11.2 Explore individuals

11.2.1 Color

The color level represents the value of the selected numerical variable in the corresponding cluster. If colors are smoothly arranged on the map (as in figure on the right), it means that this variable has a strong impact on cluster organization. On the contrary, if colors are randomly it means that the selected variable is not useful to explain the map organization.

11.2.2 Boxplot

Similarly to “Color,” “Boxplot” can be used to identify differences in the distribution of up to five variables between clusters. They can help interpret clusters or understand the map organization.

     

To allow for several variables with possibly different scales to be displayed at once, note that variable values are centered to zero mean and scaled to unit variance in this plot.

11.2.3 Names

If the number of individuals in your dataset is no more than 100, the individual names (row names) can be directly displayed on the map.

11.2.4 Pie

The pie chart represents the distribution of the selected categorical variable in the corresponding clusters. If pies tend to be mostly made of a individuals with the same level for the categorical variables (as in figure on the right), it means that this variable has a strong impact on cluster organization. On the contrary, if pies are composed of multiple levels (as in figure on the left), it means that the selected variable is not useful to explain the map organization.

11.3 Explore prototypes

11.3.1 Color

Prototypes are special individuals, representative of their cluster. They are approximately computed as centers of gravity of the individuals in this cluster.

The color level represents the value of the selected numerical variable for the cluster prototype. If colors are smoothly arranged on the map (as in figure on the right), it means that this variable has a strong impact on cluster organization. On the contrary, if colors are randomly scattered on the map (as in figure on the left), it means that the selected variable is not useful to explain the map organization.

11.3.2 Multidimensional scaling plot (MDS)

In MDS plots, prototypes should be roughly organized as in the original grid, up to rotation, symmetry or local distance distortions. A MDS plot as in the figure on the left indicates a good organization of the map, whereas a MDS plot as in figure on the right indicates a poor organization of the map.

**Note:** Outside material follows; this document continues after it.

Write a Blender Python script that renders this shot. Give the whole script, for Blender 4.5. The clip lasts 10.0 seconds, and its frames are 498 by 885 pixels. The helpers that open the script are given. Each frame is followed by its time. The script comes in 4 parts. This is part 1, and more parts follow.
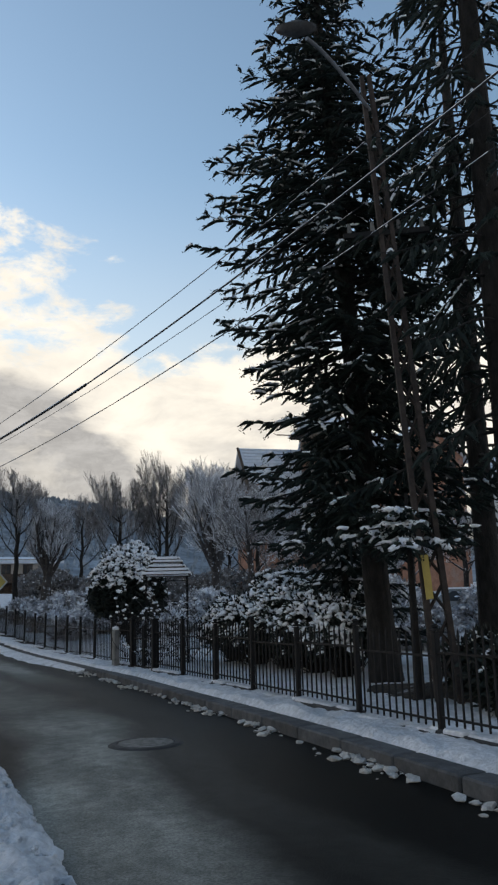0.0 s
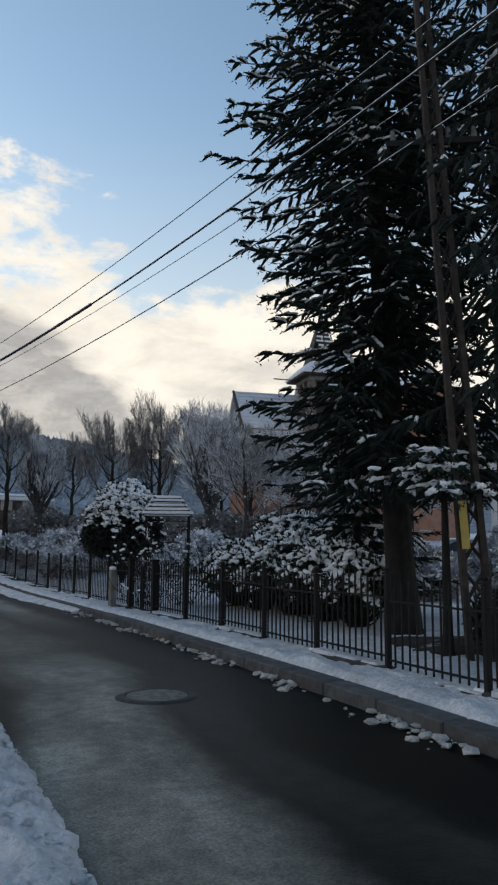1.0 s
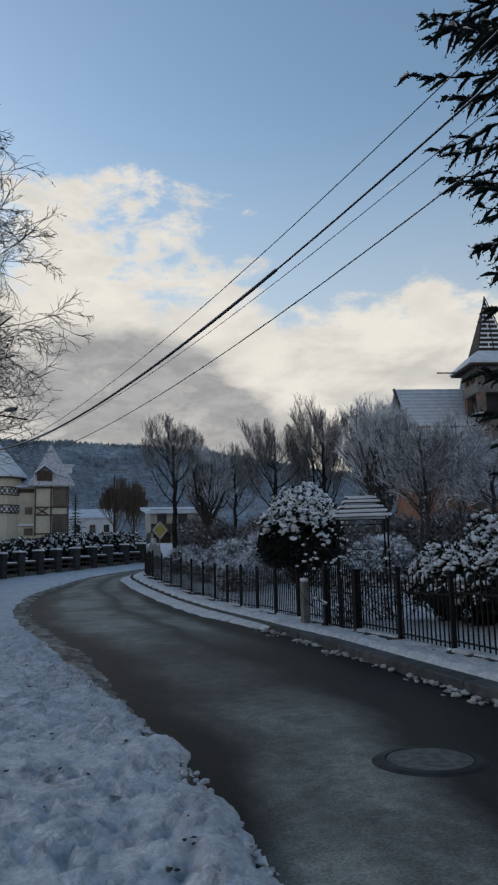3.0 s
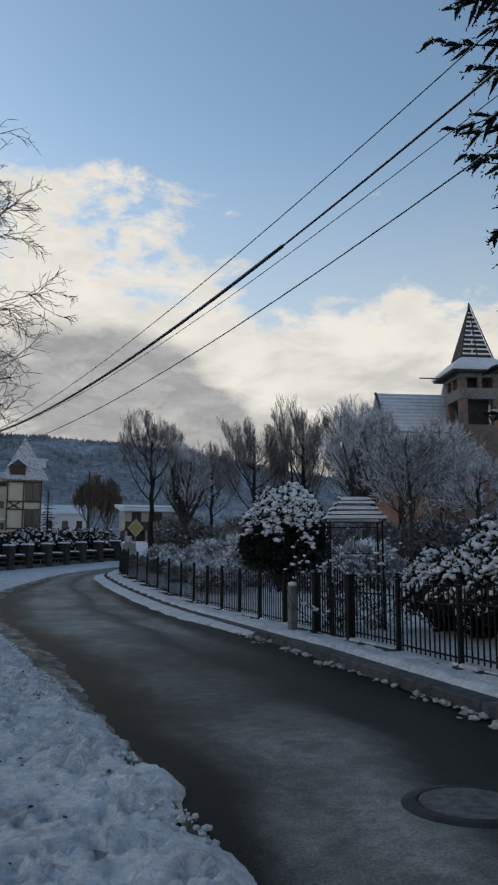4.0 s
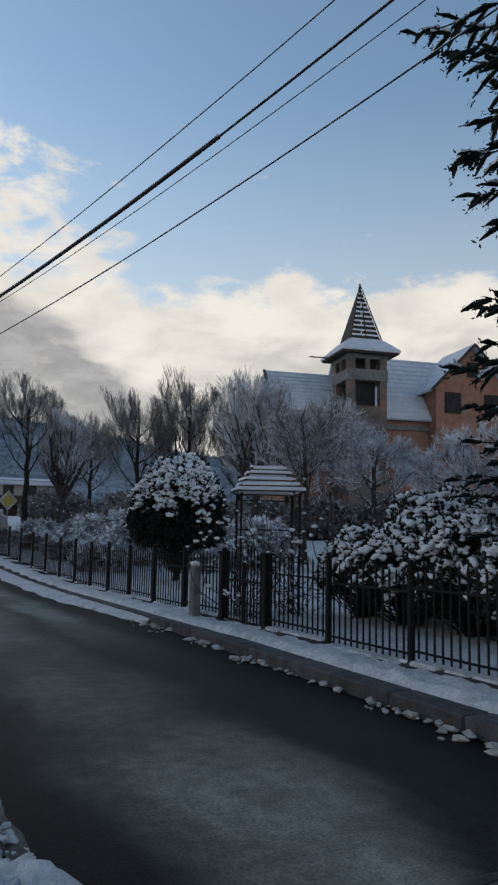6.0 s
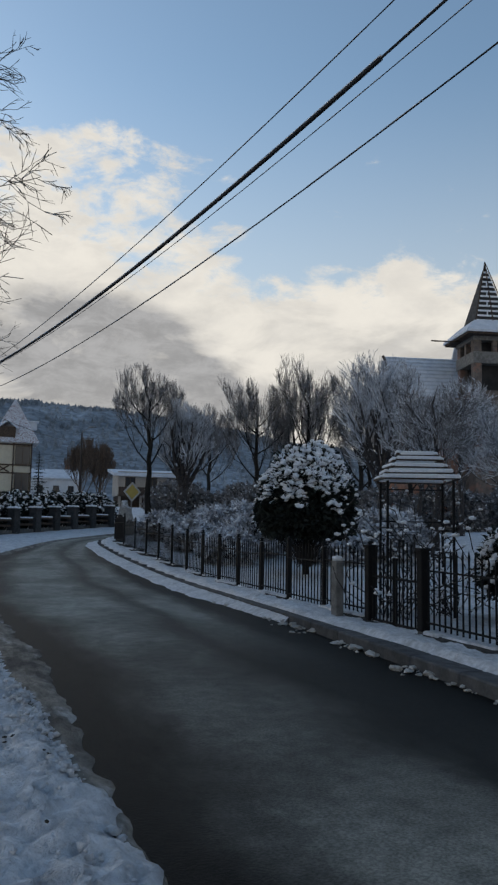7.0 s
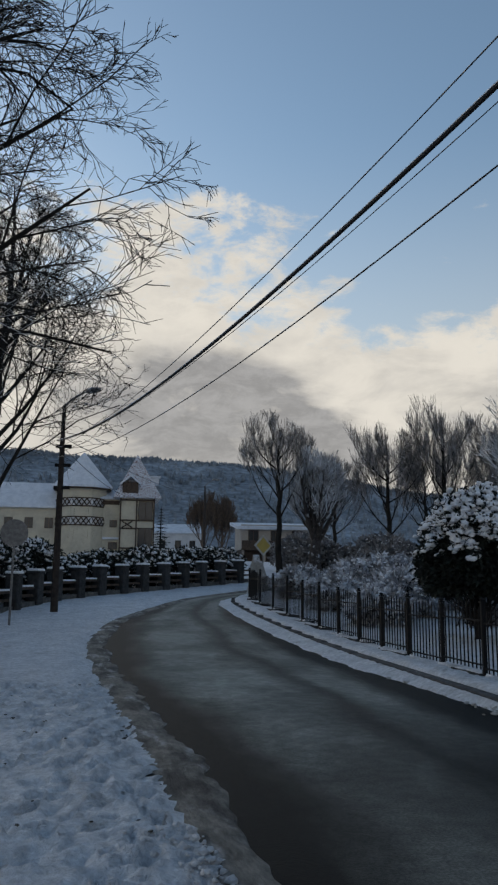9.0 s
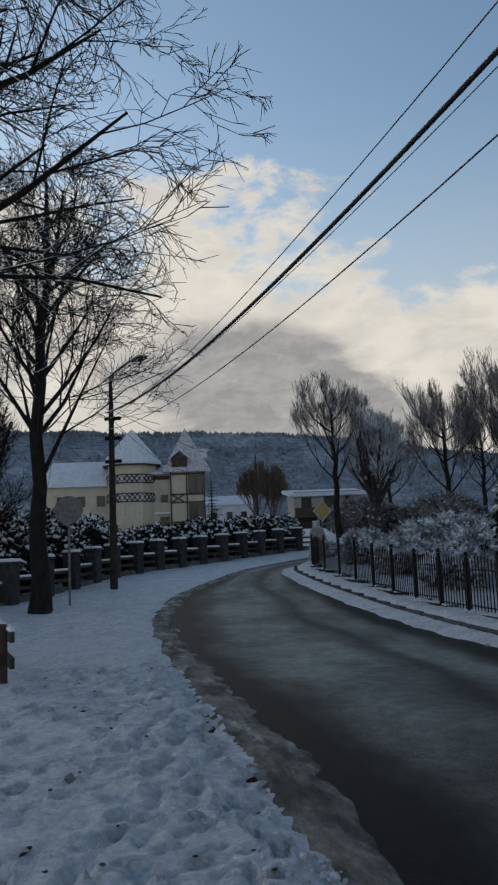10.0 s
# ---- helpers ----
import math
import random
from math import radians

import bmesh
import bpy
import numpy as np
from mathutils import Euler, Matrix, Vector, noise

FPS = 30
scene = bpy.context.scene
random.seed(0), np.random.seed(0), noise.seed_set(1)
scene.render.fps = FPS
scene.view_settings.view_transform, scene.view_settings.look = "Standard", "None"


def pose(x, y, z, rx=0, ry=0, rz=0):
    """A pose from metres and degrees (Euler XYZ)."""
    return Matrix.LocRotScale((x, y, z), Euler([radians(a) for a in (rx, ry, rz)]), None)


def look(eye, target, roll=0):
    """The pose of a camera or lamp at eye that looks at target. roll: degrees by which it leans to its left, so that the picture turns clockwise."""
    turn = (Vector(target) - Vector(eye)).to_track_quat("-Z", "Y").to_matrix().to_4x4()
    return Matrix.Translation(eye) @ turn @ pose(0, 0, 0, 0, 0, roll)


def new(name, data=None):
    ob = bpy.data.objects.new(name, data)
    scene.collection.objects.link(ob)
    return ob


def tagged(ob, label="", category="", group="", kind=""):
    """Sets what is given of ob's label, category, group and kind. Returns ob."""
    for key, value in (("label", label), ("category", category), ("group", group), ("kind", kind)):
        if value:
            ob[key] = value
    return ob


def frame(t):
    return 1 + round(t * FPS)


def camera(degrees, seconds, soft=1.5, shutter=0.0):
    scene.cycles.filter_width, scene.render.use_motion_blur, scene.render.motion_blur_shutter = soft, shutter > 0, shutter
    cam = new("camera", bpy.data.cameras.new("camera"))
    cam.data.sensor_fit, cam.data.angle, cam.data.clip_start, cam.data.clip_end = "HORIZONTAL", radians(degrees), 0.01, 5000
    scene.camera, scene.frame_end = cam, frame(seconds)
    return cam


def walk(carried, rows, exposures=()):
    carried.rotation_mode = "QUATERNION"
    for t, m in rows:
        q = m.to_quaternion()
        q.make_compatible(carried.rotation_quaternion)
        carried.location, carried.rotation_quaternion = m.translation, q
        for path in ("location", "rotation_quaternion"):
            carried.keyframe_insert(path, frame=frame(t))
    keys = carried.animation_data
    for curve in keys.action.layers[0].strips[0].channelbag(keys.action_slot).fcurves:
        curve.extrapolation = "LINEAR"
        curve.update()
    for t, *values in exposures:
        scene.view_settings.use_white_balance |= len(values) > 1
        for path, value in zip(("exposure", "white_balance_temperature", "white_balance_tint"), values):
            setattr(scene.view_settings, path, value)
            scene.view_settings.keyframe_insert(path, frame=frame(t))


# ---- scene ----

11.4 Distances with polygon

This plot can be used to represent distances between neighboring clusters and cluster frequencies:

  • distances between neighboring clusters are represented by the distances between polygons corners. For instance, in this example, clusters 7 and 8 are closer (their prototypes(*) are more similar) than clusters 7 and 12;

  • the number of individuals classified in each cluster is represented by the color level: the darker the color, the smaller this number.

(*) Prototypes are special individuals, representative of their cluster. They are approximately computed as centers of gravity of the individuals in this cluster.

11.5 Superclustering


     

Superclustering is a hierarchical clustering performed on the cluster prototypes (tips of the dendrogram are thus prototypes)(*). It groups together similar clusters.

(*) Prototypes are special individuals, representative of their cluster. They are approximately computed as centers of gravity of the individuals in this cluster.


     




Colors on the map indicates to which super-cluster the corresponding cluster is affected. Circle colors match the colors of the dendrogram and size of the circles are proportional to the number of individuals classified in this cluster.

To choose the number of super-clusters, try to find a gap in the branch length evolution.

11.6 Default parameters

Used function and default parameters:

SOMbrero::trainSOM with options: init.proto = 'random' andscaling = 'none'

References

Vialaneix, Nathalie, Élise Maigné, Jérôme Mariette, Madalina Olteanu, Fabrice Rossi, Laura Bendhaïba, and Julien Bolaërt. 2022. SOMbrero: SOM Bound to Realize Euclidean and Relational Outputs.
Villa-Vialaneix, Nathalie. 2017. “Stochastic Self-Organizing Map Variants with the R Package SOMbrero.” In Proceedings of the 12th International Workshop on Self-Organizing Maps and Learning Vector Quantization, Clustering and Data Visualization (WSOM 2017), edited by Madalina Olteanu Jean-Charles Lamirel Marie Cottrell, 1–7. Nancy, France: IEEE.